Using the listing below, extract each line that has the word "degrees" in it.

===== Data shown

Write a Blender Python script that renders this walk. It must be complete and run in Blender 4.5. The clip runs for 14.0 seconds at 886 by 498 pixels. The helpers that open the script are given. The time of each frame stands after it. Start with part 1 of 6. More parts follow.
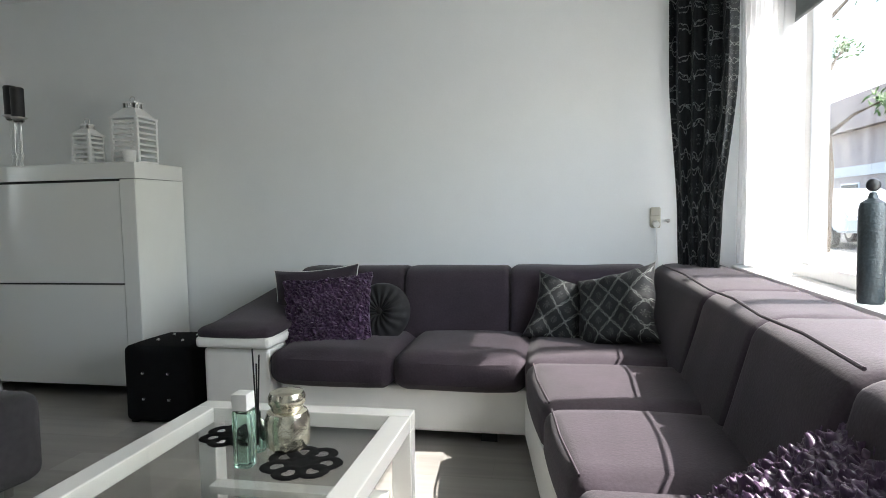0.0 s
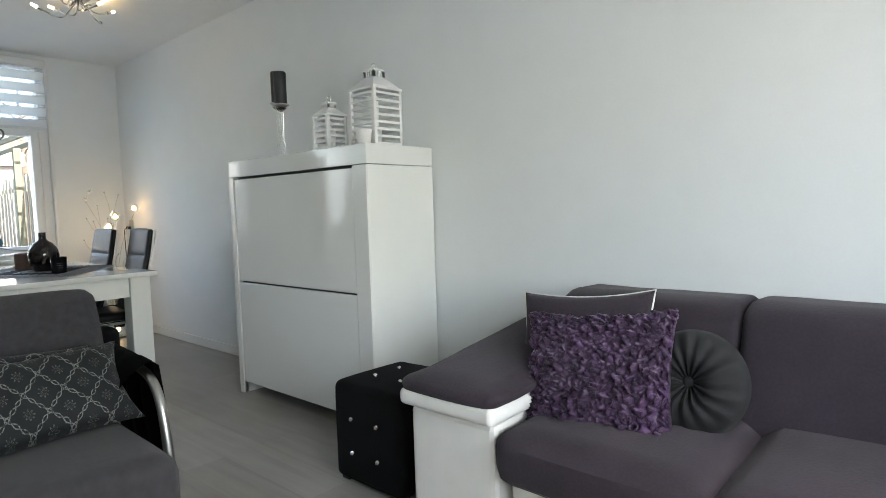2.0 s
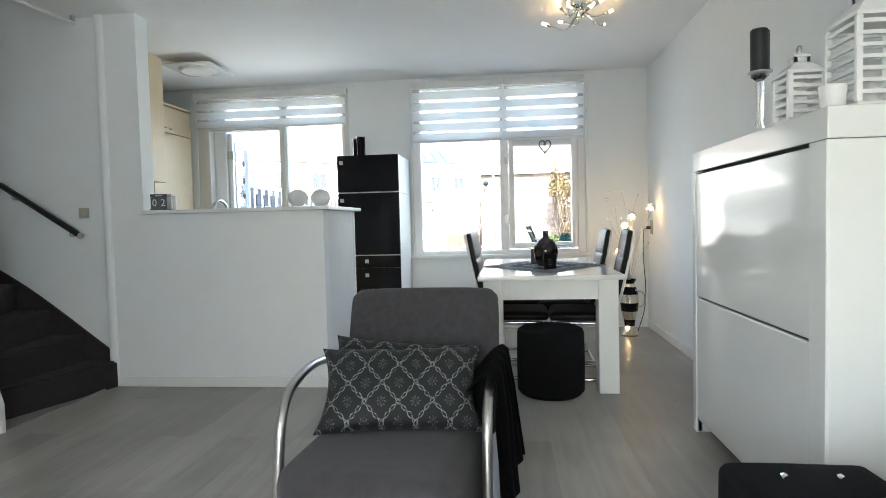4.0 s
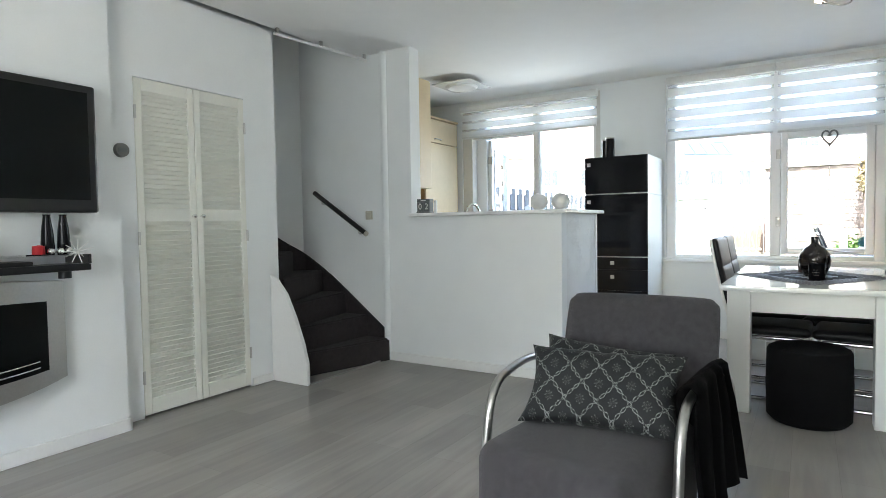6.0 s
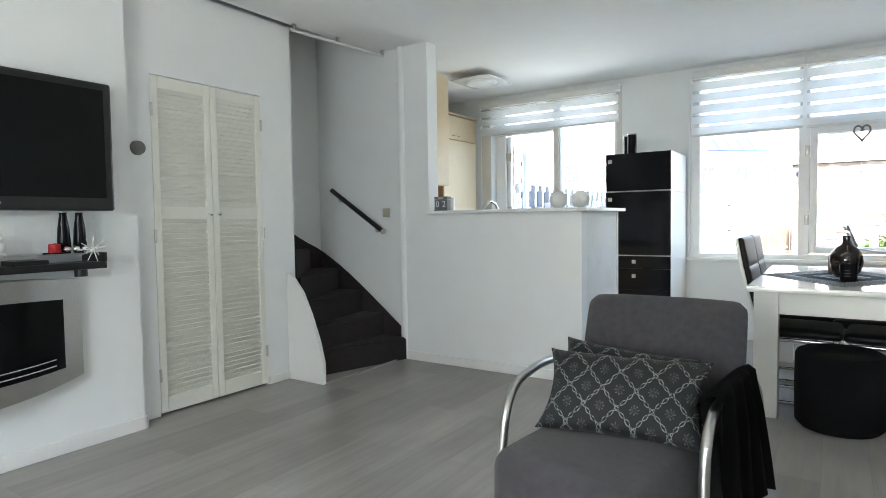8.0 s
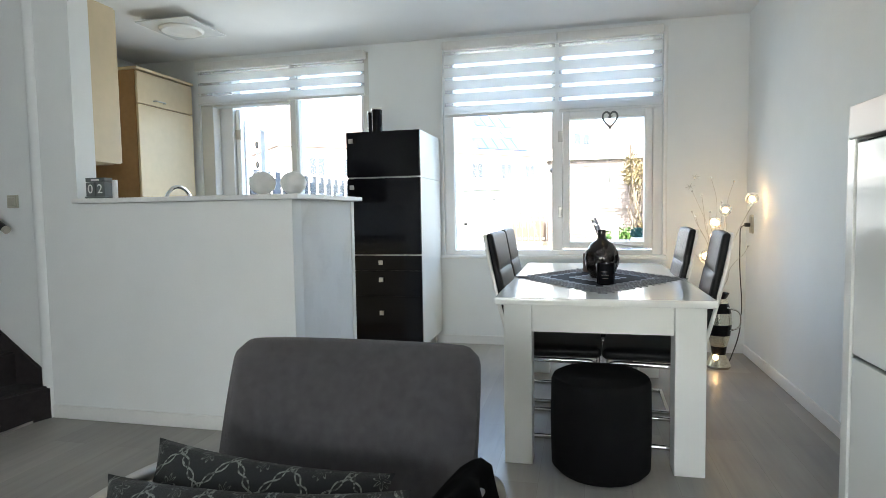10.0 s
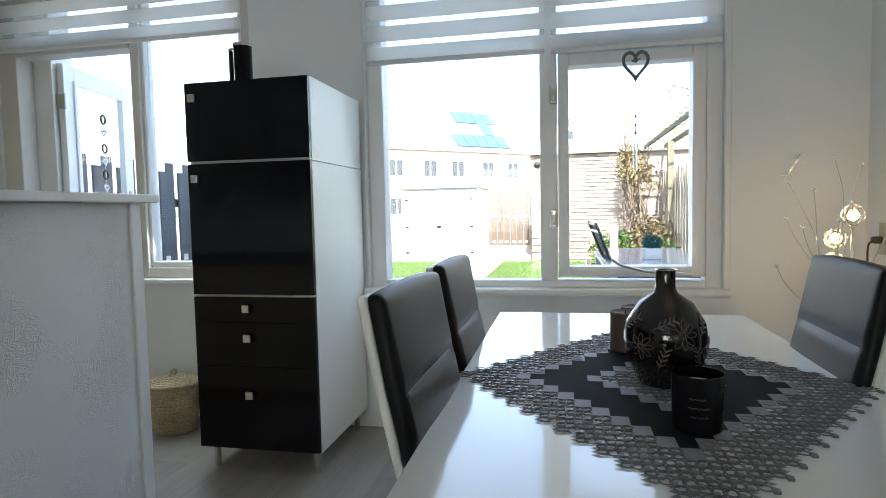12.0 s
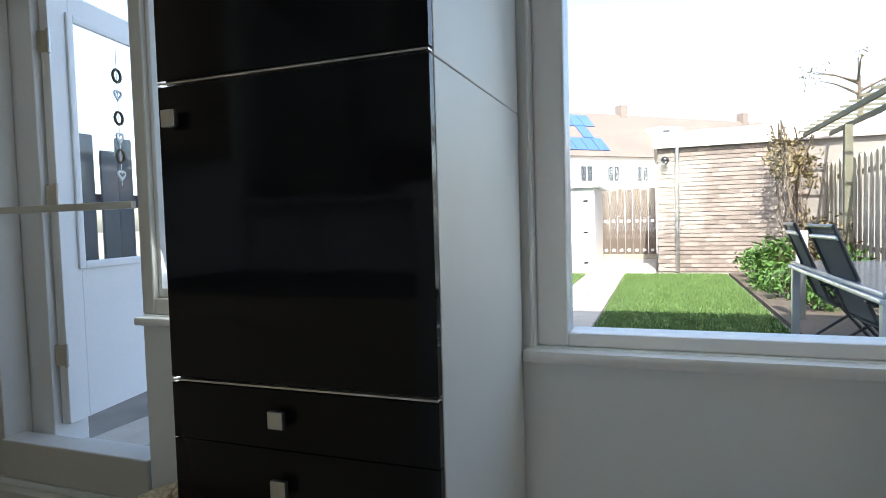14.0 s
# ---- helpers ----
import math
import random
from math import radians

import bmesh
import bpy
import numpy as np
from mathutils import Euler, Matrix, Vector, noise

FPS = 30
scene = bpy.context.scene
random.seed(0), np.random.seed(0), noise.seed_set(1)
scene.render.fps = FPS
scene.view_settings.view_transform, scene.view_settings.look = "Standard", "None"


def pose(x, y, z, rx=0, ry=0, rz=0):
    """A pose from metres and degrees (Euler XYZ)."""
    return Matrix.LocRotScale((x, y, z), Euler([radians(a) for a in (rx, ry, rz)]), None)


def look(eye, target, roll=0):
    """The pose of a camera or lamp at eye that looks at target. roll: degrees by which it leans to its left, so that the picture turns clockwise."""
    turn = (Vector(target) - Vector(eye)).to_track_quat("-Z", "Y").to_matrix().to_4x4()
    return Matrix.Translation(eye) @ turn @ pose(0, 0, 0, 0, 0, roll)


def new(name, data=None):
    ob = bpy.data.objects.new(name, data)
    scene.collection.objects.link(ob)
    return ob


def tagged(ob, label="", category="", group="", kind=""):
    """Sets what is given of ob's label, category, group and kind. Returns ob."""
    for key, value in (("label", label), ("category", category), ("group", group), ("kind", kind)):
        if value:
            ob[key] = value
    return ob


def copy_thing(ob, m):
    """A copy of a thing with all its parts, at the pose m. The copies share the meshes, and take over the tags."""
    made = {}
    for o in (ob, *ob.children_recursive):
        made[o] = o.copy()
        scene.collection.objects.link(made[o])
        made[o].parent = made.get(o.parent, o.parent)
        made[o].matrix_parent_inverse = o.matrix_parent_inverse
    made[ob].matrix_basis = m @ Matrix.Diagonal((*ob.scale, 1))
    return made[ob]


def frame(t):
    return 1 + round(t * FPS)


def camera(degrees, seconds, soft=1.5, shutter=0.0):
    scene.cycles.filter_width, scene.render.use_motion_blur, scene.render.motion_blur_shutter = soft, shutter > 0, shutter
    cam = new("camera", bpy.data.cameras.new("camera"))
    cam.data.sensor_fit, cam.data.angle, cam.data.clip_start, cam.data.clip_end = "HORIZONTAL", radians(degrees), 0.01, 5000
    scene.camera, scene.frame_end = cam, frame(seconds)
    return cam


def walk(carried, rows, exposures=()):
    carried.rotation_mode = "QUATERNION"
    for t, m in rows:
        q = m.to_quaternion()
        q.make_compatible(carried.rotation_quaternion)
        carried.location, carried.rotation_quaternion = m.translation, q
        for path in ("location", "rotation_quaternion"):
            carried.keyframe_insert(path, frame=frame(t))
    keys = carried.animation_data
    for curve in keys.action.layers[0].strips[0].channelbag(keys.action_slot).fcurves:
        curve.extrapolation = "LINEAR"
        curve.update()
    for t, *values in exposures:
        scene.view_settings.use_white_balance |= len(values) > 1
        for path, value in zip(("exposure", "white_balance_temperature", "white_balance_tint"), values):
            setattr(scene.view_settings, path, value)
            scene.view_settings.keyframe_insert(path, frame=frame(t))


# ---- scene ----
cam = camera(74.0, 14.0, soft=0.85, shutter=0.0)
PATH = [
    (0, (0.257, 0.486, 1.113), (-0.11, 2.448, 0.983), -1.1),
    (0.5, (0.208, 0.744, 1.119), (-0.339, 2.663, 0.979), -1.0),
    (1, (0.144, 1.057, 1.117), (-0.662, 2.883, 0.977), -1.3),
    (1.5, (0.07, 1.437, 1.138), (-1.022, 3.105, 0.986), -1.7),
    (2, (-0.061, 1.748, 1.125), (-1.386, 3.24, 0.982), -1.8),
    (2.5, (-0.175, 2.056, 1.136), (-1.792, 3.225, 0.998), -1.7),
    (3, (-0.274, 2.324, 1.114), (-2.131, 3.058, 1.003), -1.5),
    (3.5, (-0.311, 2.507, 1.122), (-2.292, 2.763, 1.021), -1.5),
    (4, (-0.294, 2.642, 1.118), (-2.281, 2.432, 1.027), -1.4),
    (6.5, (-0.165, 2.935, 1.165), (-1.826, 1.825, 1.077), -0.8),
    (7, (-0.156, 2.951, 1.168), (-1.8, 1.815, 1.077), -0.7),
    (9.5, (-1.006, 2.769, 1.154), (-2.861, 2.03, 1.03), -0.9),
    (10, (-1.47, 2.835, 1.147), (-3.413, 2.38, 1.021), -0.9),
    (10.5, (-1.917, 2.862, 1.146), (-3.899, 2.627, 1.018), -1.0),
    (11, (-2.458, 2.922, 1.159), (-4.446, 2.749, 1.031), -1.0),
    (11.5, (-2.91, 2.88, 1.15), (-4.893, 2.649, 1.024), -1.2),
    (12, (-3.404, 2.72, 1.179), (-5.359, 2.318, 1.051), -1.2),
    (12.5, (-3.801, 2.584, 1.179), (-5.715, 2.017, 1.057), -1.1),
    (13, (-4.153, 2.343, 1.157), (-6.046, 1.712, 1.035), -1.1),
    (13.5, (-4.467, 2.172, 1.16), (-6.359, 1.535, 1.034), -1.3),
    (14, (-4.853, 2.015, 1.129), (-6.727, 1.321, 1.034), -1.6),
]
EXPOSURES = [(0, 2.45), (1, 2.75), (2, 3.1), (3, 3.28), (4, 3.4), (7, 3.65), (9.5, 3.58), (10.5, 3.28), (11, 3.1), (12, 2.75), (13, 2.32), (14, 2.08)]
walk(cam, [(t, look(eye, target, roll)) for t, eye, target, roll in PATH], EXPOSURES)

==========

**Worked answer:**
    """A pose from metres and degrees (Euler XYZ)."""
    """The pose of a camera or lamp at eye that looks at target. roll: degrees by which it leans to its left, so that the picture turns clockwise."""
def camera(degrees, seconds, soft=1.5, shutter=0.0):
    cam.data.sensor_fit, cam.data.angle, cam.data.clip_start, cam.data.clip_end = "HORIZONTAL", radians(degrees), 0.01, 5000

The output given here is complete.